Posted: Wed Mar 03, 2010 7:52 am
by Bregalad
Wow this is very clever. Altough I don't see where the SPC send a clock to the S-CPU in your loop, it should probably send a clock each iteration of the inner loop, unless you can make a timed code on the host CPU that will be able to keep exacly in sync, but then it would be very sensitive to NTSC/PAL timing issues.

Posted: Wed Mar 03, 2010 8:03 am
by blargg
The clock signal is the MOV $F7,Y. I've added a comment to the original post, since it was kind of buried in the code before.

It's interesting to consider the theoretical maximum transfer rate. If the S-CPU code were timed properly, no clock would be necessary, saving four clocks (the MOV $F7,Y), or one clock per byte, a 9% improvement.
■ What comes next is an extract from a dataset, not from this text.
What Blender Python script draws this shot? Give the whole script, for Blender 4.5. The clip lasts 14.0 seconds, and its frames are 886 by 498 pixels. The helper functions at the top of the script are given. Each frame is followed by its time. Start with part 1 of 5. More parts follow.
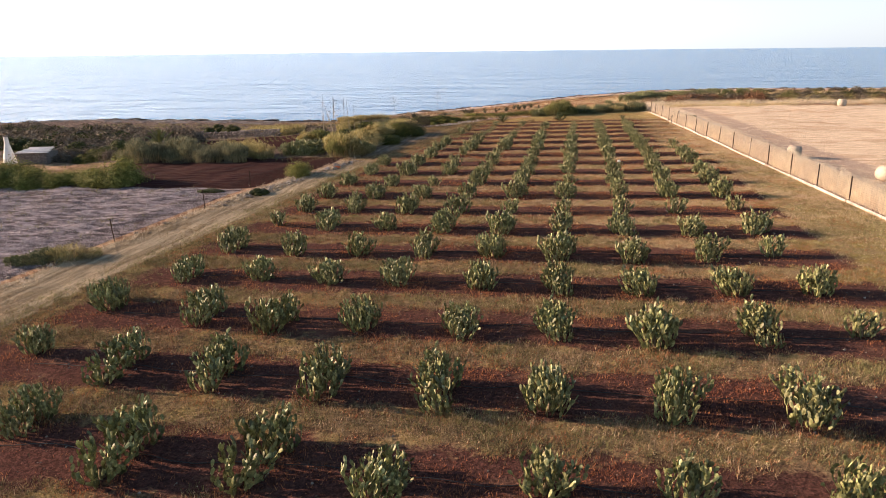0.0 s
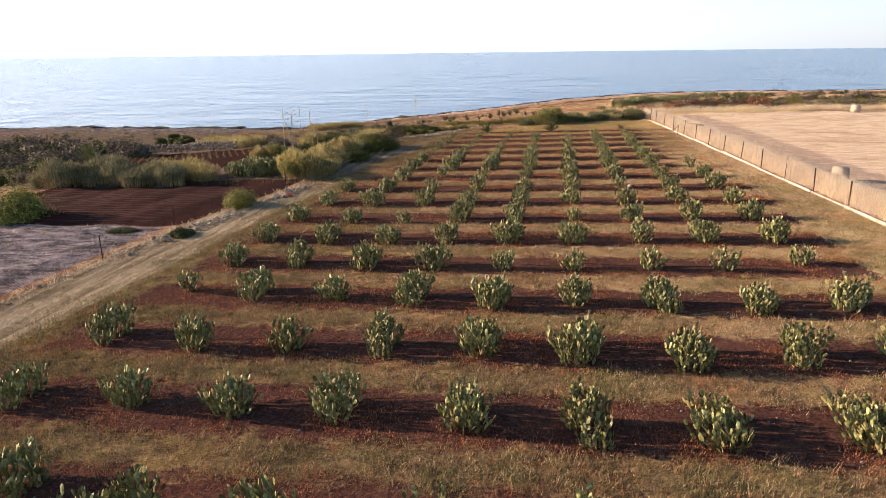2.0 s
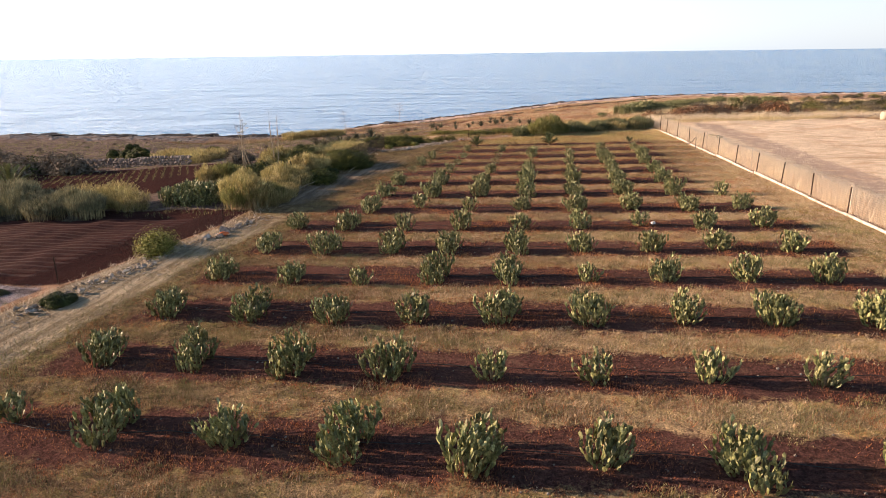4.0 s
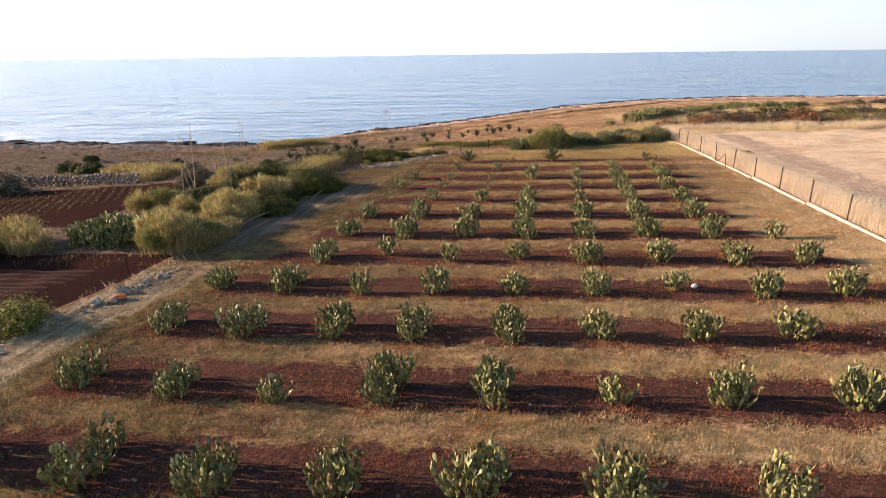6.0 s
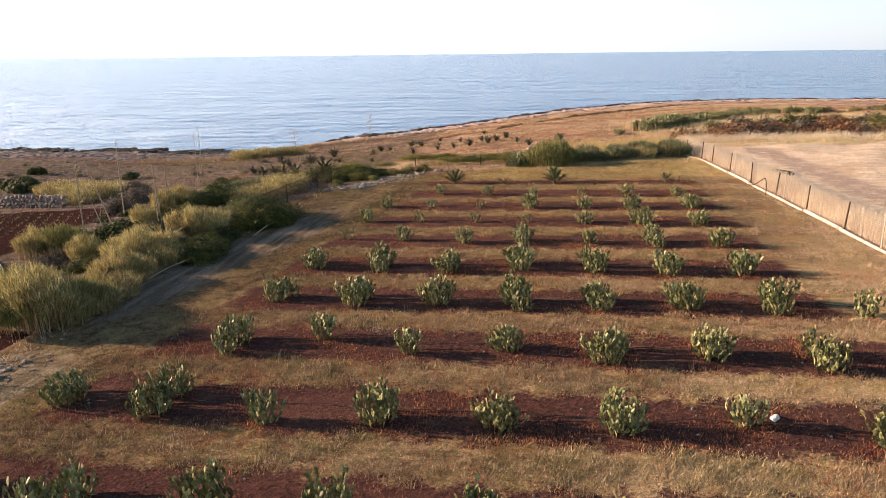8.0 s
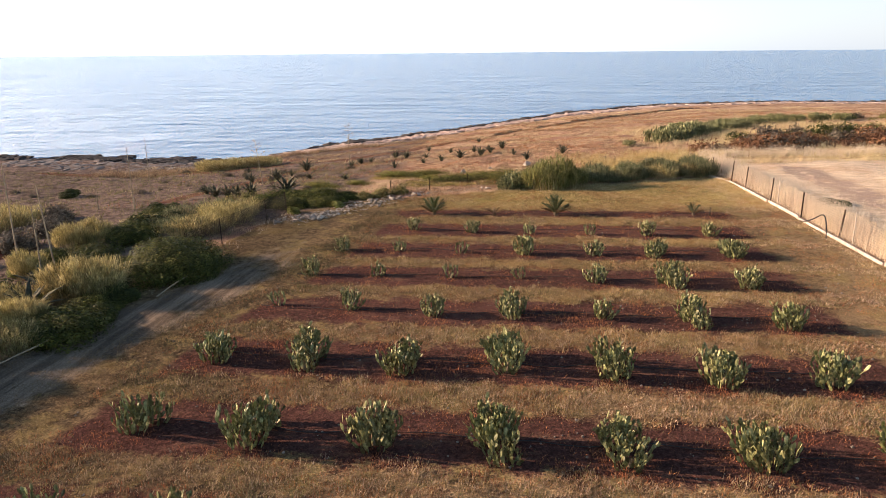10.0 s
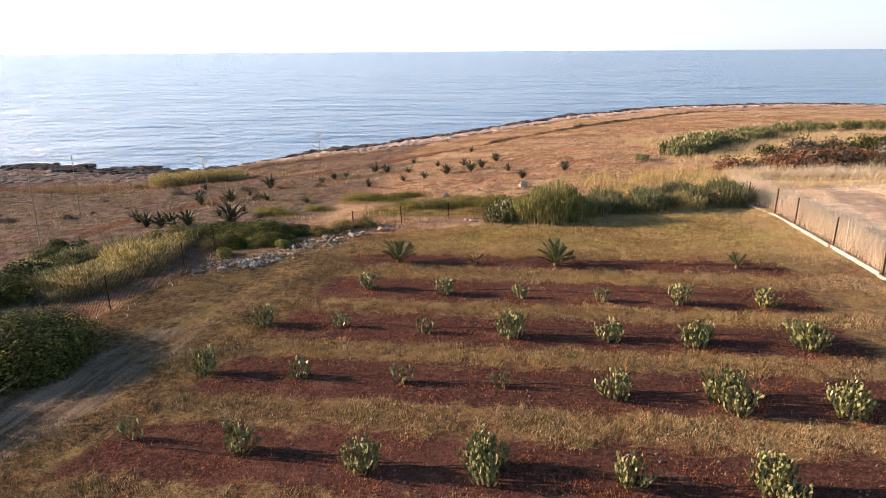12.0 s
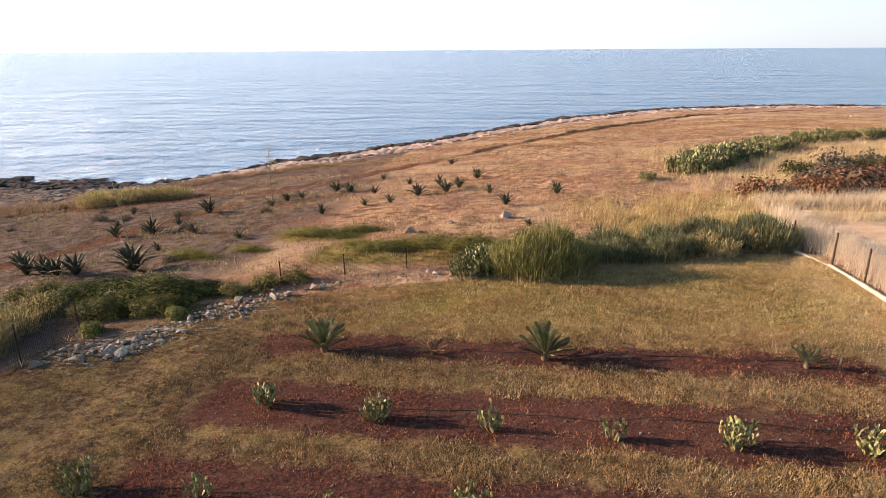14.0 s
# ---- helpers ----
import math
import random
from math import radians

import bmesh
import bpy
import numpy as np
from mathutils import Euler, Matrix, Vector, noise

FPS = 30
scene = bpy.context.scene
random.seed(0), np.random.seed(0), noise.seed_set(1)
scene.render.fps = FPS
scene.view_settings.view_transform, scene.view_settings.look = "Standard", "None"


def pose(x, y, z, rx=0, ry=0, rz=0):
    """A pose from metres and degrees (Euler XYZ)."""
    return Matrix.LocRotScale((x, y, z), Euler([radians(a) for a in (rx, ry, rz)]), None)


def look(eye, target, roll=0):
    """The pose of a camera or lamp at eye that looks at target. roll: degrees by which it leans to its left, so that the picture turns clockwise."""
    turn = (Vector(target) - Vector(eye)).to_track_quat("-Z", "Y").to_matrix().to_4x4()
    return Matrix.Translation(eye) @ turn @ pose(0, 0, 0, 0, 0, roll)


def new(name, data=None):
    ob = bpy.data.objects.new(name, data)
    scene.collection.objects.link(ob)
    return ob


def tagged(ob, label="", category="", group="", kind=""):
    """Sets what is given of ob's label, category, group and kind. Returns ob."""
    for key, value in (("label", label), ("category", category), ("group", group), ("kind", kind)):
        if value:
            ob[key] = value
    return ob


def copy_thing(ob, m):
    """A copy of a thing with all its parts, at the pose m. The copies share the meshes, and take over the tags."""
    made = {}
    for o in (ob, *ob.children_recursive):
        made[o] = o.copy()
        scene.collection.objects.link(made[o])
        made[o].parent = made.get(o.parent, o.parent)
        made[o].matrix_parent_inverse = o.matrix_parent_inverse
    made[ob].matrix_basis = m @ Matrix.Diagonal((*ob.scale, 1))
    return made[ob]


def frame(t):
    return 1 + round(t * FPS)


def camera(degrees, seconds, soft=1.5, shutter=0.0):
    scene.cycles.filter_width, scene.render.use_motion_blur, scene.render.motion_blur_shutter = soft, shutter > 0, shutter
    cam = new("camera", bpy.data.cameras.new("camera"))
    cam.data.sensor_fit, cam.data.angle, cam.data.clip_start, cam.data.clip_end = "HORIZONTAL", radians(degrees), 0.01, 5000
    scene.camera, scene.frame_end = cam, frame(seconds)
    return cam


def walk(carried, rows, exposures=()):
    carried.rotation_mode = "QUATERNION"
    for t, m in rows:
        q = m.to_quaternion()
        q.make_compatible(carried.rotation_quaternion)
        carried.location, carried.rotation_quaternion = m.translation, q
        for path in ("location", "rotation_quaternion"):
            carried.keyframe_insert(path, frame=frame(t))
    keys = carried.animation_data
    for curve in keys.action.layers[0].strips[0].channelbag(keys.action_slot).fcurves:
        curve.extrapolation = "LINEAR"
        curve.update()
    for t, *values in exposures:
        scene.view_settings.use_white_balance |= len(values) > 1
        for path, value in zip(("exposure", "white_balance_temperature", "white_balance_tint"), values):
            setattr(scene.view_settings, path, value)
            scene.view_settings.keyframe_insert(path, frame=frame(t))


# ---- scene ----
cam = camera(66.0, 14.0, soft=0.55)
METRES, EYE, TILT, LEAN, TURN = 66.0, 10.2, -16.25, 0.6, 10.6
ROWS = [
    (0.0, 0.0, 0.0, 0.0, 0.0, -0.0, 0.0),
    (0.5, 0.0006, 0.0342, 0.0124, -0.38, 0.03, 0.12),
    (1.0, 0.0025, 0.0686, 0.0247, -0.73, 0.07, 0.22),
    (1.5, 0.0054, 0.1029, 0.0372, -1.07, 0.1, 0.35),
    (2.0, 0.0094, 0.1371, 0.0497, -1.43, 0.11, 0.49),
    (2.5, 0.0141, 0.1712, 0.0622, -1.81, 0.12, 0.62),
    (3.0, 0.0194, 0.2051, 0.0746, -1.98, 0.13, 0.68),
    (5.5, 0.0532, 0.3674, 0.1347, -1.84, 0.26, 0.67),
    (6.0, 0.0607, 0.4002, 0.1469, -1.81, 0.26, 0.64),
    (6.5, 0.0682, 0.4329, 0.1591, -1.8, 0.26, 0.62),
    (7.0, 0.076, 0.4658, 0.1713, -1.76, 0.25, 0.6),
    (7.5, 0.0836, 0.4983, 0.1836, -1.75, 0.23, 0.57),
    (8.0, 0.0915, 0.5311, 0.1959, -1.71, 0.21, 0.51),
    (10.5, 0.131, 0.6919, 0.2569, -1.58, 0.07, 0.3),
    (11.0, 0.1391, 0.7242, 0.269, -1.55, 0.03, 0.26),
    (11.5, 0.147, 0.7565, 0.2809, -1.53, 0.02, 0.21),
    (12.0, 0.155, 0.7889, 0.293, -1.49, -0.0, 0.18),
    (12.5, 0.1631, 0.8215, 0.3049, -1.44, -0.03, 0.13),
    (13.0, 0.1712, 0.854, 0.3171, -1.42, -0.06, 0.12),
    (13.5, 0.1794, 0.8866, 0.3291, -1.71, -0.1, 0.2),
    (14.0, 0.1879, 0.9192, 0.341, -2.14, -0.11, 0.37),
]
walk(cam, [(t, pose(0, 0, EYE, TILT, LEAN, TURN) @ pose(METRES * x, 1.232 * METRES * y, METRES * z, 90 + pitch, roll, yaw)) for t, x, y, z, yaw, pitch, roll in ROWS],
     exposures=[(0.0, 1.09), (14.0, 1.09)])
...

The loop could also be unrolled. Unrolling once would save 6 clocks per 7 bytes, or 0.75 clocks per byte, a 7% improvement. Further unrolling has a limit of a 1.5 clock savings, but it's countered by having to update more MSBs every page. Ignoring that, the theoretical minimum seems to be 9 clocks per byte, 22% less than my actual loop.

Posted: Wed Mar 03, 2010 8:07 am
by tepples
Perhaps you aren't seeing the "sty $F7" on the SPC side because it's spelled "mov $F7,Y". The S-CPU would wait for that before loading four more bytes into ports. But then I dispute that the S-CPU is so much faster. It only runs at 2.7 MHz (slow RAM and possible slow ROM) vs. 2.0 MHz, and because of the interleaving, it'd still have to use 8-bit reads and writes to fill the ports. It'd also have to either use long absolute (24-bit) addressing for each byte or switch to the program segment (phk/plb) to modify the addresses before each page and then switch back to the data segment (lda #x/pha/plb).
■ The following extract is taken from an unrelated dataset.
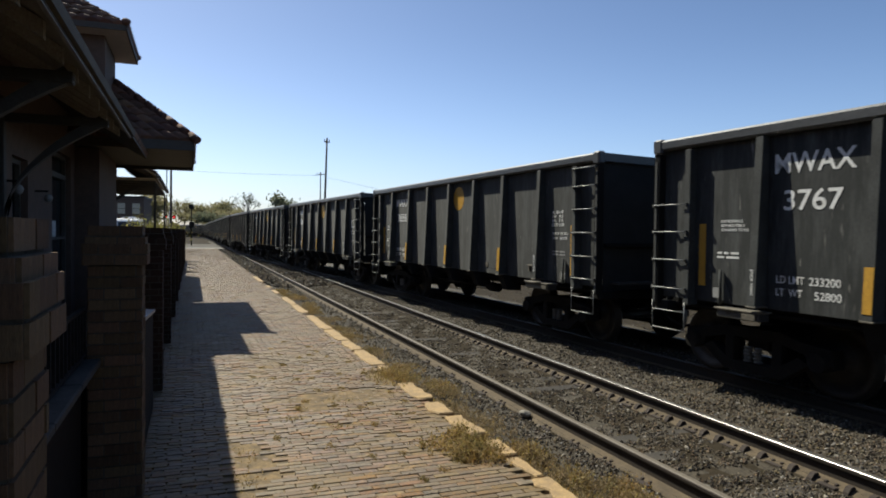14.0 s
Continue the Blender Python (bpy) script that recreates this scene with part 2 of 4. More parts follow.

NTSC/PAL issues wouldn't weigh as heavily on the Super NES. As I understand it, the PAL S-CPU doesn't run slower; the PPU just generates more blank lines.

EDIT: I am probably mistaken about the SPC clock rate, and the effective clock rate is slightly higher than 2.7 MHz because certain "internal operation" cycles use 6, not 8, master clock cycles.

Posted: Wed Mar 03, 2010 8:35 am
by blargg
Unless I've got my timing way off, the send loop below runs over twice as fast as necessary (times in master clocks). It doesn't have any fancy optimizations either, and uses indirect long addressing for maximum flexibility. The master clock is 21.5 MHz, and the SPC clock is 1 MHz, so you get about 21 master clocks per SPC clock. Each iteration takes 408 master clocks (plus whatever waiting it does for the SPC), or about 20 SPC clocks. Each iteration of the SPC loop takes 46 clocks, more than double that.

Code: Select all

        ldy #$3F
loop:   lda [ptr0],y    ; 48
        sta APUIO0      ; 30
        lda [ptr1],y    ; 48
        sta APUIO1      ; 30
        lda [ptr2],y    ; 48
        sta APUIO2      ; 30
        lda [ptr3],y    ; 48
        sta APUIO3      ; 30
        tya             ; 14    
:       cmp APUIO3      ; 30
        bne :-          ; 16
        dey             ; 14
        bpl loop        ; 22
Given that this only uses half the S-CPU's time, I wonder whether you could do real-time 16-bit 32 kHz mono synthesis and stream it live through the SPC? You could adjust the SPC-side code to run exactly in sync with the DSP, write to the echo buffer, and have it play it back. The S-CPU would then only be spending 31% of its time sending data to the SPC, and if the synthesis code could write directly to the SPC rather than to a buffer, this would be almost halved, as the memory reads in the loop above are where almost half the time is spent!

Posted: Thu Mar 04, 2010 5:32 pm
by Near
You should be able to combine the writes to $2142 and $2143 together into a 16-bit write, no?

Only a problem when writing to $2140+$2141, the $2141 write echoes to $2143 because Nintendo hardware is insane.

Perhaps 16-bit writes to $2143 and then $2141 would work, noting that $2144=$2140.

Of course, the above is pointless if the S-SMP is too slow to read in the data any faster.